Rows
+ + + + + + +

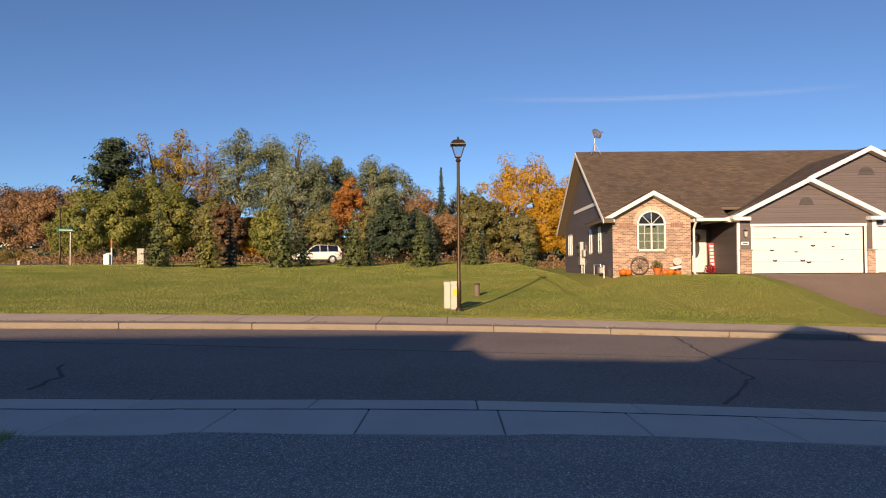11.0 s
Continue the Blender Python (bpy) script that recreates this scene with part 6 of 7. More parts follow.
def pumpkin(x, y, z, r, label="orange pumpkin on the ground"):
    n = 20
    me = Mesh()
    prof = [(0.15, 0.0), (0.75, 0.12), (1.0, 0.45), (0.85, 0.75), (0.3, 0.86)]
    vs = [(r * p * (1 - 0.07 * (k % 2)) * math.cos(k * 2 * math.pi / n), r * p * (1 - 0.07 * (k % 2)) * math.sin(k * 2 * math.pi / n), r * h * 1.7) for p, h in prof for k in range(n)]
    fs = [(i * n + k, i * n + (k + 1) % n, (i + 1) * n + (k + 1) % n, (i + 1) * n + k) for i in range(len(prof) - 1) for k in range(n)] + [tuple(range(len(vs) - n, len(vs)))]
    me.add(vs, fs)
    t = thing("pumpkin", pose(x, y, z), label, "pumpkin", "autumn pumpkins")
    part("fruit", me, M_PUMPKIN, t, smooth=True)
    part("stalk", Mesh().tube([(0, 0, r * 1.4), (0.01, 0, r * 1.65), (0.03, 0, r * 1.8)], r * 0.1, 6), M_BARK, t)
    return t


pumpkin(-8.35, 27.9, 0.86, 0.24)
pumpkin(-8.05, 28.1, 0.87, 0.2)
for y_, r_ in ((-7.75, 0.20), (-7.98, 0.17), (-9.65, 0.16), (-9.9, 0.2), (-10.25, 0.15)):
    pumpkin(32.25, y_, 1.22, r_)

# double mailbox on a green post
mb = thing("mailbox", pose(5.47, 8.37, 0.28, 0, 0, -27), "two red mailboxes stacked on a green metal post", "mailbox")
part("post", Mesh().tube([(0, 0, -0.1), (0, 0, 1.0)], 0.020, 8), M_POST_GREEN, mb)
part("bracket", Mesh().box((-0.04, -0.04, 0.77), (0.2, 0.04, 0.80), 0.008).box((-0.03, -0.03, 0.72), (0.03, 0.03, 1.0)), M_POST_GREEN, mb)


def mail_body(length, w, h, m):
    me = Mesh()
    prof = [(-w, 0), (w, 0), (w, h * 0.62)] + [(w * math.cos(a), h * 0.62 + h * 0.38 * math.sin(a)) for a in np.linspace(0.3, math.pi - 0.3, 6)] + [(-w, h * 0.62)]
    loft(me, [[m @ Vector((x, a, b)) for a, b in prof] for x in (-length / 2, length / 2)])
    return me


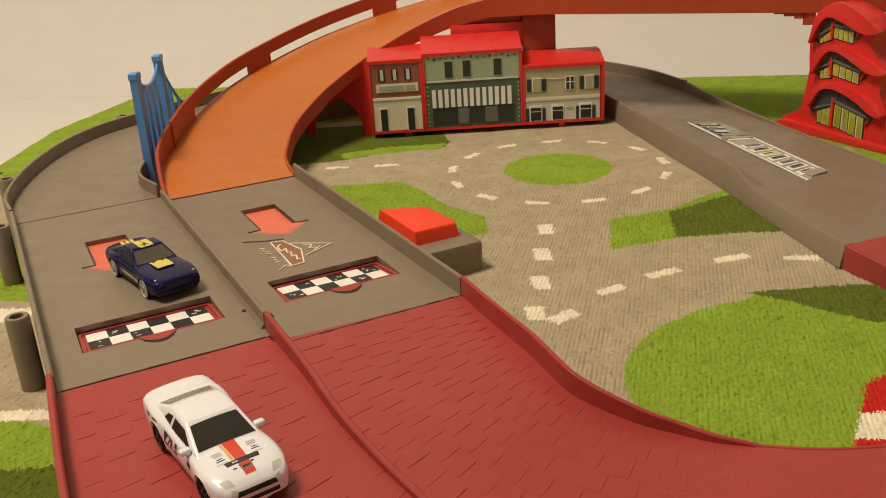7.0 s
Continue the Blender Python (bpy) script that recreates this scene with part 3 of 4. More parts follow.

+ + + + + + +

Aim of the task
Every record above should come back exactly, but without its pictures.

The completed task
11.0 s
Continue the Blender Python (bpy) script that recreates this scene with part 6 of 7. More parts follow.
def pumpkin(x, y, z, r, label="orange pumpkin on the ground"):
    n = 20
    me = Mesh()
    prof = [(0.15, 0.0), (0.75, 0.12), (1.0, 0.45), (0.85, 0.75), (0.3, 0.86)]
    vs = [(r * p * (1 - 0.07 * (k % 2)) * math.cos(k * 2 * math.pi / n), r * p * (1 - 0.07 * (k % 2)) * math.sin(k * 2 * math.pi / n), r * h * 1.7) for p, h in prof for k in range(n)]
    fs = [(i * n + k, i * n + (k + 1) % n, (i + 1) * n + (k + 1) % n, (i + 1) * n + k) for i in range(len(prof) - 1) for k in range(n)] + [tuple(range(len(vs) - n, len(vs)))]
    me.add(vs, fs)
    t = thing("pumpkin", pose(x, y, z), label, "pumpkin", "autumn pumpkins")
    part("fruit", me, M_PUMPKIN, t, smooth=True)
    part("stalk", Mesh().tube([(0, 0, r * 1.4), (0.01, 0, r * 1.65), (0.03, 0, r * 1.8)], r * 0.1, 6), M_BARK, t)
    return t


pumpkin(-8.35, 27.9, 0.86, 0.24)
pumpkin(-8.05, 28.1, 0.87, 0.2)
for y_, r_ in ((-7.75, 0.20), (-7.98, 0.17), (-9.65, 0.16), (-9.9, 0.2), (-10.25, 0.15)):
    pumpkin(32.25, y_, 1.22, r_)

# double mailbox on a green post
mb = thing("mailbox", pose(5.47, 8.37, 0.28, 0, 0, -27), "two red mailboxes stacked on a green metal post", "mailbox")
part("post", Mesh().tube([(0, 0, -0.1), (0, 0, 1.0)], 0.020, 8), M_POST_GREEN, mb)
part("bracket", Mesh().box((-0.04, -0.04, 0.77), (0.2, 0.04, 0.80), 0.008).box((-0.03, -0.03, 0.72), (0.03, 0.03, 1.0)), M_POST_GREEN, mb)


def mail_body(length, w, h, m):
    me = Mesh()
    prof = [(-w, 0), (w, 0), (w, h * 0.62)] + [(w * math.cos(a), h * 0.62 + h * 0.38 * math.sin(a)) for a in np.linspace(0.3, math.pi - 0.3, 6)] + [(-w, h * 0.62)]
    loft(me, [[m @ Vector((x, a, b)) for a, b in prof] for x in (-length / 2, length / 2)])
    return me


7.0 s
Continue the Blender Python (bpy) script that recreates this scene with part 3 of 4. More parts follow.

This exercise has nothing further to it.